It is January 22nd, 2011. My last blog post was sometime in late December 2009. So there was a whole year in there? Who would have thought?
Tonight I began to read my blog for the first time in several months. After chalking it up as another "gave-it-a-whirl-but-it-didn't-quite-take" project, I said goodbye to the blog when it became clear in the early months of 2010 that the demanding teaching obligations of Spring 2011 were not going to allow me to continue my pet project of documenting my every whim and thought during my time in HK. I would get questions about the blog every now and then, with a handful of people remarking that they were still waiting for my next entry, but I would just shrug, smile, and just say that I ran out of time. Which was true. But here's what was more true.
The truth is: the stories eventually became too much. Too unwieldy, too remarkable, too astounding, too infuriating, too vexing to be properly put into words, at least for a good but untrained story-teller like myself. After returning from Vietnam in January 2010, I was so overwhelmed with emotional responses to the country to convey adequately what the trip had meant to me.
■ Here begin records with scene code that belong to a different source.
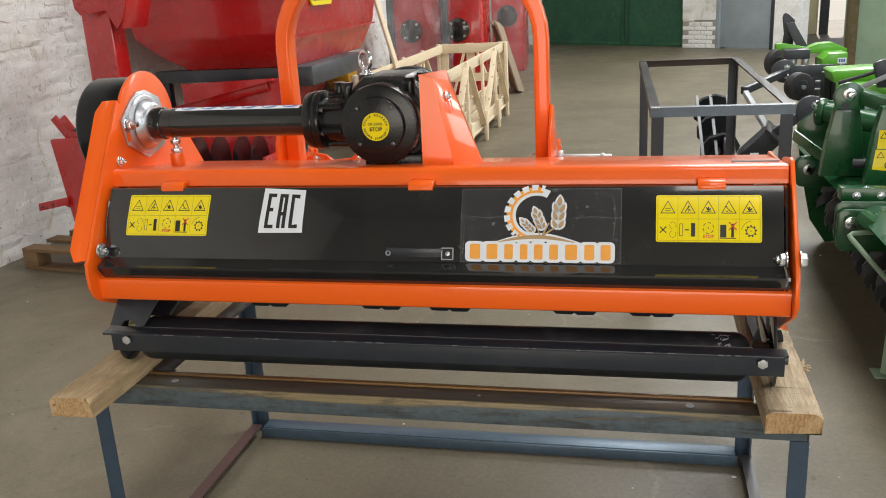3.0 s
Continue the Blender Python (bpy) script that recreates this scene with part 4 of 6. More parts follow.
def warning_label(x0, x1, z0, z1):
    w, h = x1 - x0, z1 - z0
    base = decal("warning_label", [rounded(x0, z0, x1, z1, 0.004)], YELLOW, mower, 0.0006, "yellow warning label with ten small pictograms")
    cw, ch = w * 0.965 / 5, h * 0.93 / 2
    ox, oz = x0 + w * 0.0175, z0 + h * 0.035
    t = 0.0004
    grid = []
    for i in range(6):
        grid.append(line((ox + i * cw, oz), (ox + i * cw, oz + 2 * ch), t))
    for j in range(3):
        grid.append(line((ox, oz + j * ch), (ox + 5 * cw, oz + j * ch), t))
    decal("cell_grid", grid, INK, base, 0.0009)
    for i in range(5):
        cx, cz = ox + (i + 0.5) * cw, oz + 1.44 * ch
        r = cw * 0.36
        tri_o = [(cx - r * 1.05, cz - r * 0.55), (cx + r * 1.05, cz - r * 0.55), (cx, cz + r * 1.15)]
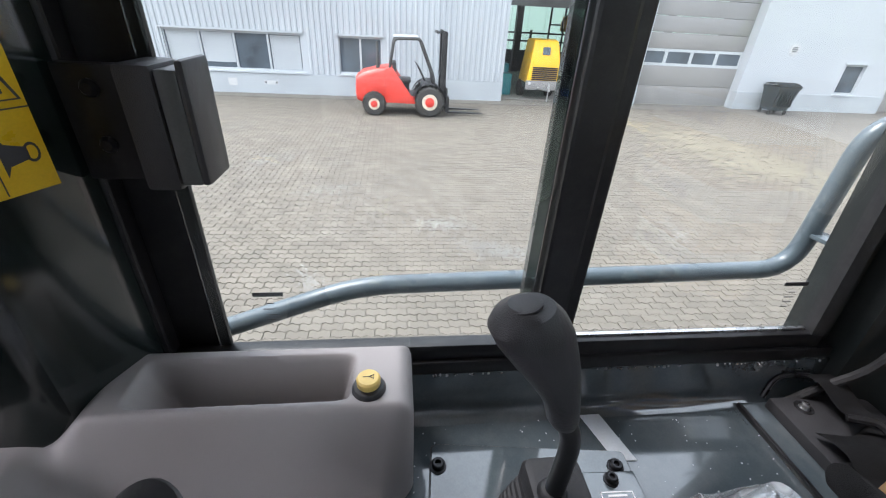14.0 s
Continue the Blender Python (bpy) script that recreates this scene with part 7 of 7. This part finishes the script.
random.seed(31)
lay(paver_mesh("paver", 0.225, 0.1125, 0.017, M_STONE), 0.225, 0.1125, -16.3, -3.52, -12.0, 14.0, lambda x, y: -4.45 < x and -1.6 < y < 5.2, 0.5, M_STONE)
lay(paver_mesh("slab", 0.25, 0.165, 0.0, M_KERB), 0.25, 0.165, -3.52, -2.3, -4.0, 7.0, lambda x, y: x > -3.85 and -2.4 < y < 4.6 and x < -3.0, 0.5, M_KERB)
bm = boxed(-16.4, -2.3, -12.0, 14.0, -0.02, 0.006)
o = part("joint_sand", bm, material("joint_sand", (0.072, 0.063, 0.052), 0.95, spots=0.3, scale=3, grain=0.4, grain_scale=90), ground, "grey-brown sand in the joints", smooth=False)


def stain(name, mat, label, centre, along, across, turn, count, size, seed, z):
    """Thin dry patches on the stones, dense in the middle."""
    random.seed(seed)
    m = Matrix.Translation((*centre, z)) @ Matrix.Rotation(radians(turn), 4, "Z")
    verts, faces = [], []
    for _ in range(count):
        x, y = random.gauss(0, along), random.gauss(0, across)
        r = size * random.uniform(0.3, 1.2)
        base = len(verts)
        for k in range(7):
            a = 2 * math.pi * k / 7
            q = r * random.uniform(0.6, 1.2)
            verts.append(tuple(m @ Vector((x + q * math.cos(a), y + 0.7 * q * math.sin(a), random.uniform(0, 0.001)))))
        faces.append(tuple(range(base, base + 7)))
    me = bpy.data.meshes.new(name)
    me.from_pydata(verts, [], faces)
    me.materials.append(mat)
    tagged(new(name, me), label, "stain", "", "stuff")


M_SAND = material("dry_yellow_sand", (0.155, 0.138, 0.104), 0.95, spots=0.15, scale=1.2, object_var=0.08)
M_LIMEW = material("pale_dry_lime", (0.185, 0.175, 0.16), 0.95, spots=0.15, scale=2, object_var=0.15)
stain("sand_stain", M_SAND, "dry yellow sand strewn over the pavers", (-10.6, 9.0), 1.5, 0.75, 8, 1500, 0.11, 3, 0.021)
for k, (x, y, n, w) in enumerate(((-5.4, 1.4, 150, 0.3), (-6.2, 0.8, 80, 0.25), (-8.0, -3.9, 90, 0.3), (-7.6, -1.2, 70, 0.35), (-9.5, -2.5, 80, 0.5), (-11.5, -4.5, 110, 0.7), (-6.0, 4.6, 60, 0.3), (-7.8, 6.0, 60, 0.4), (-4.6, -1.0, 50, 0.2))):
    stain("lime_stain", M_LIMEW, "pale dry lime marks on the pavers", (x, y), w, w * 0.45, 70 + 17 * k, n * 3, 0.026, 20 + k, 0.021)
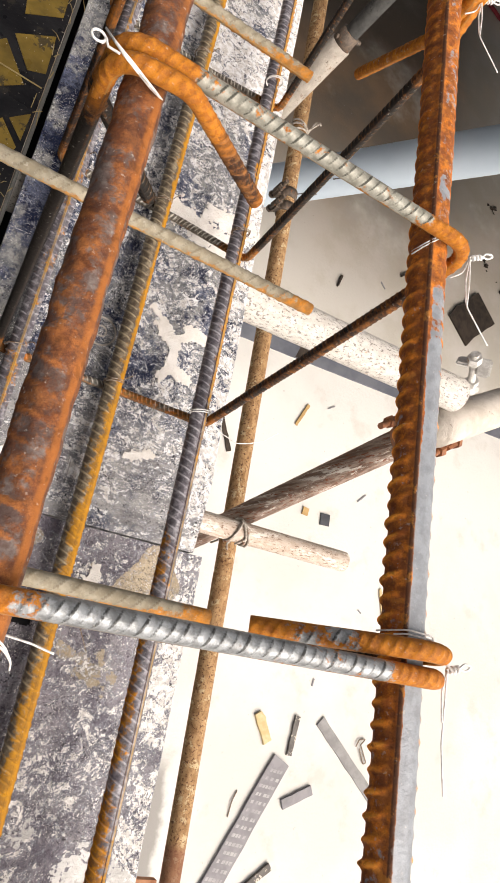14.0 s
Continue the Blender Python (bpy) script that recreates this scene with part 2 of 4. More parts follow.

I was also in a Zen-like state of contentment that I didn't want to puncture by an overindulgence of self-reflection. As I grew frustrated to the point of blinding fury with California Fitness gyms in HK in the spring over a contractual dispute, I did not want to take to the blog to vent my anger because it would require explaining all of the little details about the case in order for it to make sense - when, truthfully, any time I even thought about the situation, I became livid. I didn't feel like taking the time to rehash the fight on the blog. As my flat very quickly succumbed to an invasion of black and white mold in late spring, I just honestly did not want to sit still in the flat long enough to write an entry because it meant my lungs were slowly being invaded by the raging pestilence that was growing all over my bedroom walls (and as I only found out much later, my pillows). On top of all of this, I was going to America (first once, then twice, then again - four trips, all in all, to the US in 2010) - I could tell everyone the stories in person once I got there, complete with dramatic re-enactments.
Did I also mention that December 2009 was when some of my students in Hong Kong discovered my blog? I'll leave it up to you to decide whether or not that had anything to do with my cease-and-desist of this project.
So why this blog post, now? I received an e-mail from one of the candidates for the Yale-China CUHK post for next year, asking me questions about the fellowship and what the whole experience has been like. I receive these questions quite often, but there was something different (kind of sweet, kind of panic-inducing) about giving these answers to someone who could ultimately be my replacement. Meaning that in about five and a half months, this time in Hong Kong is going to come to a close for me, and two new people will come to have their own adventure, their own lessons, their own frustrations, and the like. Two new people will discover just how different Hong Kong is from the Mainland, how the challenges of living here are so very different than those of the Mainland (more subtle, for one thing), how their relationships to their job, teaching, and their students will grow and mature over time, and how even in the days when they detest everything about being here, the whole experience will never cease to be fascinating.
It's hard because as I learned more and came to realize so much more about this city, its people, and its culture, I was silenced (at least in the blogosphere) by my profound awe of the whole experience. The more I knew, the less I could say. I'll never really be able to explain to someone what this experience will be like for them, nor will I probably ever be able to convey adequately what this experience has been like for me.
In the end, though, I think that is a very good sign.